• [Aim of the exercise] All lines from the top of the records below through the line holding "10.0, 16.52, y", and only those, should be printed exactly, minus the pictures.
________________
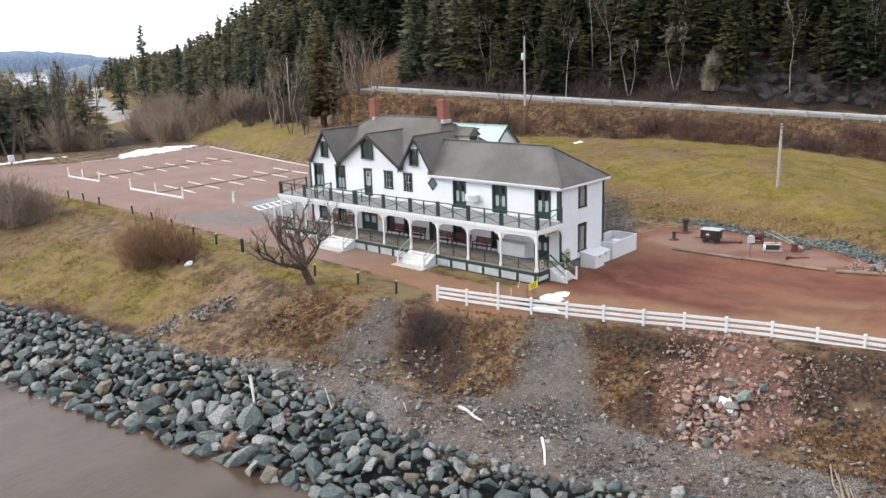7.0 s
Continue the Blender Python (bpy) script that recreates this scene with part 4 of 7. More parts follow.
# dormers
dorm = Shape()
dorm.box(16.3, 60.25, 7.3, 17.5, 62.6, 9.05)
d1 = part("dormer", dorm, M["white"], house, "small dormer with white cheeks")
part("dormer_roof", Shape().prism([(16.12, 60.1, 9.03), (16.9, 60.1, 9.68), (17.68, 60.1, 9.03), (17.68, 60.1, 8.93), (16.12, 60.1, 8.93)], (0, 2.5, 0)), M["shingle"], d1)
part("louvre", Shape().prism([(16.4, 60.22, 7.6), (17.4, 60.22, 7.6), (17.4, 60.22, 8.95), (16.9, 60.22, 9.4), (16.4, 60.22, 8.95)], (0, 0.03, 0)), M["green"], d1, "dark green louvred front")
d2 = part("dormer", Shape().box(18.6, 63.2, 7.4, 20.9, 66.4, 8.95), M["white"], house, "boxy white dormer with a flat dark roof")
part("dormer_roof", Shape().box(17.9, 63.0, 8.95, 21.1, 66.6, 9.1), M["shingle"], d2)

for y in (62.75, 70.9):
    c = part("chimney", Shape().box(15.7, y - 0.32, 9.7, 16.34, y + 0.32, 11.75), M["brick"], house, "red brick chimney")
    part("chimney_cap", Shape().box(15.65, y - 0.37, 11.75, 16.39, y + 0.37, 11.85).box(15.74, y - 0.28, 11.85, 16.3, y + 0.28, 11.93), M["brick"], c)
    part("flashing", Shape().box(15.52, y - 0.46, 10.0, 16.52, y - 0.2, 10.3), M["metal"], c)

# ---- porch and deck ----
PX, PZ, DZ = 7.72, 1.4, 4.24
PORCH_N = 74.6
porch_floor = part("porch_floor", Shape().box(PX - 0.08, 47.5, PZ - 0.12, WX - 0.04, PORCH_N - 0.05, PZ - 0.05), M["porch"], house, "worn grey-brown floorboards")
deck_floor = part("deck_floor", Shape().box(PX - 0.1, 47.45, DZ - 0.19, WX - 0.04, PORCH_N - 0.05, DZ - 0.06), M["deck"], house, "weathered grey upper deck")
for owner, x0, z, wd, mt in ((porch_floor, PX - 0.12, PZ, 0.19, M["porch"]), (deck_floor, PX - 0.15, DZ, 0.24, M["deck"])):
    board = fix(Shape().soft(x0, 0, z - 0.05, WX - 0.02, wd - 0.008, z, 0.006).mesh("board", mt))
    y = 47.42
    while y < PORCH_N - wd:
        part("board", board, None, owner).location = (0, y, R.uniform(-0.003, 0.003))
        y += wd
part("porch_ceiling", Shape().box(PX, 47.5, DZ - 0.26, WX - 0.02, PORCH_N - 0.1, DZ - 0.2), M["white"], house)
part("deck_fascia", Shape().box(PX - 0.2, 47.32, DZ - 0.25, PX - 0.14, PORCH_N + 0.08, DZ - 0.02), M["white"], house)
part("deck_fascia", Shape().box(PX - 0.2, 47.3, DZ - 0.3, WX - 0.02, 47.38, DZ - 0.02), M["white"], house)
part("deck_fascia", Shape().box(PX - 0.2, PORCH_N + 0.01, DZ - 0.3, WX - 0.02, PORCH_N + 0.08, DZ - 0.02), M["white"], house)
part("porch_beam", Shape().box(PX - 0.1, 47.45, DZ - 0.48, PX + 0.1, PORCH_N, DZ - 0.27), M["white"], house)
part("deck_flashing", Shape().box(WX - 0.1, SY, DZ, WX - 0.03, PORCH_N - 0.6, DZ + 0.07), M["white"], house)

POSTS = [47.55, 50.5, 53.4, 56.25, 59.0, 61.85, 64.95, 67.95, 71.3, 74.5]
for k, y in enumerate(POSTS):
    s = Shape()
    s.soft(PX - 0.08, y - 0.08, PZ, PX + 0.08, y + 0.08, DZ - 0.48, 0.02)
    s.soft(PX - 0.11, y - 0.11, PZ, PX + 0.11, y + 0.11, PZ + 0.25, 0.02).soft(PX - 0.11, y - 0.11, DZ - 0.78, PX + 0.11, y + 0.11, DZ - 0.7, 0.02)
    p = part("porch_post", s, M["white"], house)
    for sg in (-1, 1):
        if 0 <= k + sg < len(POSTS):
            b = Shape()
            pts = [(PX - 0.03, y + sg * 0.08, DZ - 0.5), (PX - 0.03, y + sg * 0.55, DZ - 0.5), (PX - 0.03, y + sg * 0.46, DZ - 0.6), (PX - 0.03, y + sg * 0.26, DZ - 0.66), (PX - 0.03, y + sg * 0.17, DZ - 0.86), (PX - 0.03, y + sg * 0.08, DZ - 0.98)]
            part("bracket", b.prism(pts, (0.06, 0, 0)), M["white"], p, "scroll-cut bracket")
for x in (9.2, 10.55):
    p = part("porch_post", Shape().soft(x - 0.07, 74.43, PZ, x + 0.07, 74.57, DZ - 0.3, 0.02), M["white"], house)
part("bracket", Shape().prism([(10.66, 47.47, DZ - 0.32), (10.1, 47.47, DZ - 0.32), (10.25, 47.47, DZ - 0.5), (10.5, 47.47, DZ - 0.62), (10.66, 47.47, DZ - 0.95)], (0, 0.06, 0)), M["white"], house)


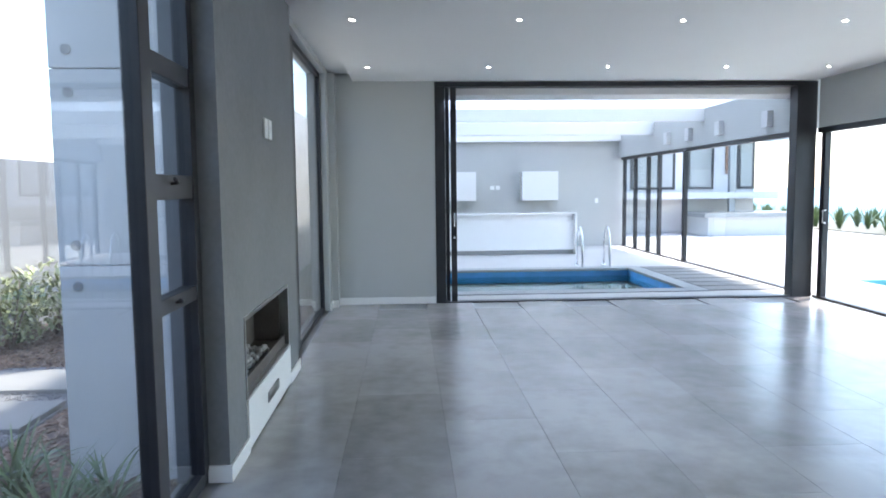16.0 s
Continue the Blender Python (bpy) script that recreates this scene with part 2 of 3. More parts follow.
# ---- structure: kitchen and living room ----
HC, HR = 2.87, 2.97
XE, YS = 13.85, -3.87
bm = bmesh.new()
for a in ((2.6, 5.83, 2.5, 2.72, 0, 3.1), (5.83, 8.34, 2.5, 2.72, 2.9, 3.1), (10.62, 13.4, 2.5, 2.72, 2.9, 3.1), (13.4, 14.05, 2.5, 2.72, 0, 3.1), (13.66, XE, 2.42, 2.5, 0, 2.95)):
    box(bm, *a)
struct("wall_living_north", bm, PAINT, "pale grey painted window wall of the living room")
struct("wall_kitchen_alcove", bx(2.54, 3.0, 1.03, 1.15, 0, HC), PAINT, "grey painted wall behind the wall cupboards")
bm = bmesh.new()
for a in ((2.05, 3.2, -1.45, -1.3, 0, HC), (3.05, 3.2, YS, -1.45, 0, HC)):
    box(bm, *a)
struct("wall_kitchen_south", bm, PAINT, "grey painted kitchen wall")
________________
• [Task output]
7.0 s
Continue the Blender Python (bpy) script that recreates this scene with part 4 of 7. More parts follow.
# dormers
dorm = Shape()
dorm.box(16.3, 60.25, 7.3, 17.5, 62.6, 9.05)
d1 = part("dormer", dorm, M["white"], house, "small dormer with white cheeks")
part("dormer_roof", Shape().prism([(16.12, 60.1, 9.03), (16.9, 60.1, 9.68), (17.68, 60.1, 9.03), (17.68, 60.1, 8.93), (16.12, 60.1, 8.93)], (0, 2.5, 0)), M["shingle"], d1)
part("louvre", Shape().prism([(16.4, 60.22, 7.6), (17.4, 60.22, 7.6), (17.4, 60.22, 8.95), (16.9, 60.22, 9.4), (16.4, 60.22, 8.95)], (0, 0.03, 0)), M["green"], d1, "dark green louvred front")
d2 = part("dormer", Shape().box(18.6, 63.2, 7.4, 20.9, 66.4, 8.95), M["white"], house, "boxy white dormer with a flat dark roof")
part("dormer_roof", Shape().box(17.9, 63.0, 8.95, 21.1, 66.6, 9.1), M["shingle"], d2)

for y in (62.75, 70.9):
    c = part("chimney", Shape().box(15.7, y - 0.32, 9.7, 16.34, y + 0.32, 11.75), M["brick"], house, "red brick chimney")
    part("chimney_cap", Shape().box(15.65, y - 0.37, 11.75, 16.39, y + 0.37, 11.85).box(15.74, y - 0.28, 11.85, 16.3, y + 0.28, 11.93), M["brick"], c)
    part("flashing", Shape().box(15.52, y - 0.46, 10.0, 16.52, y - 0.2, 10.3), M["metal"], c)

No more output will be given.